In the next section, we will go through the implementation details of this project. The implementation requirements will be provided.
Before we go into each part, the application comparison between PA2 (Programming Assignment 2) and PA3 (Programming Assignment 3) needs to be clarified. Even though we use the same application "word count statistics" in PA2, there are several key differences in the input file and processing flows: 1) PA2 works on different files located in different directories, but PA3 takes only one file as your input file. 2) In PA2, each file contains multiple lines and each line contains only one word. But PA3's input file is more natural , which contains multiple words in each line and the file contains multiple lines. 3) PA2 uses multi-processing, which means the parent forks several children and seperate the workload. But in PA3, you only have one process but multiple threads . PA3 is mainly focused on the usage of threads and thread-safe data structures.
Shared Queue
The core of this multithreading "word count statistic" application is a thread-safe shared queue. This shared queue should be implemented as a linked-list unbounded buffer . The producer inserts the data in the tail of the linked-list and the consumer extracts the data from the head. Also, it should be implemented in a non-busy-waiting way (use mutex lock + conditional variable or semaphore).
Master Initialization
In this stage, the program needs to check the input arguments and print error messages if argument mismatch (see Section 6 execution for arguments). Then it should perform the initialization on data structure and launch the producer/consumers thread. Then the master will wait for all threads to join back (4.4 Master Finalize).
Producer functionality
The main functionality of the producer thread is to read the input file and pass the data into the shared queue (by a package). The file is required to be read by line granularity (one line at a time), thus each consumer will work on one line at a time. Since there are multiple consumers, if the EOF is reached, the producer should send notifications to consumers specifying there will be no more data. The producer terminates after sending those notifications. Note that the package is the information transferred between producer/consumers via shared queue. It should contain the data for consumers and other information if needed.
Consumer functionality
The consumer will repeatedly check the queue for a new package, work on it for word count statistics , and then go back to get the next package. This will continue until receiving the EOF notification, then it will terminate. Besides package handling, it's the consumers responsibility to synchronize the result with the global final histogram. Then after all consumers finish their work, the master thread could summarize it and generate the output.

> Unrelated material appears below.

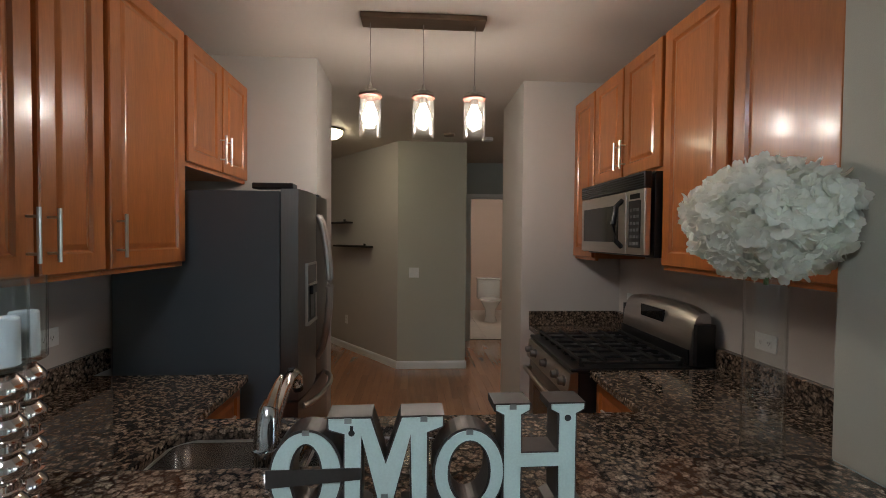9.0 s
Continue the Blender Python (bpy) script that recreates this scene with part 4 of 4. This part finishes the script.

The word count statistics will check the beginning character of a word. The definition of a word is a continuous a-zA-Z character (shown in Fig. 3 below). Note that, all other characters are treated as space. The characters like "-", _ are not connecting words. Same as PA2, we don't differentiate between uppercase and lowercase letters.
Fig. 3, the word count statistics function see image.
Master Finalize
After the producer and consumers have joined back, the master thread will write the final result (global histogram) into the output file named "result.txt" . The output format should be: "%c: %d\n" , and it will loop through the global histogram from 'a' to z (shown in Fig. 4 below).
Fig. 4, the output file format see image.
Log Printout
The program will also print a log file if the argument option is specified . The log file should be named as "log.txt" . The producer and consumers should print their execution information into the log:
Producer:
1. Print "producer\n" when the producer is launched
2. Print "producer: %d\n" for the current line number (starts from 0)
Consumer:
1. Print "consumer %d\n" when launched, with the consumer id (0 to number of consumers minus 1)
2. Print "consumer %d: %d\n" for the consumer id and the line number it currently works on.
There are some other notes when writing the log:
The extra credits will be granted if a bounded buffer shared queue is implemented. The application could choose the unbounded/bounded buffer by the commandline argument option. Also the bounded buffer should have a configurable buffer size specified by commandline argument option.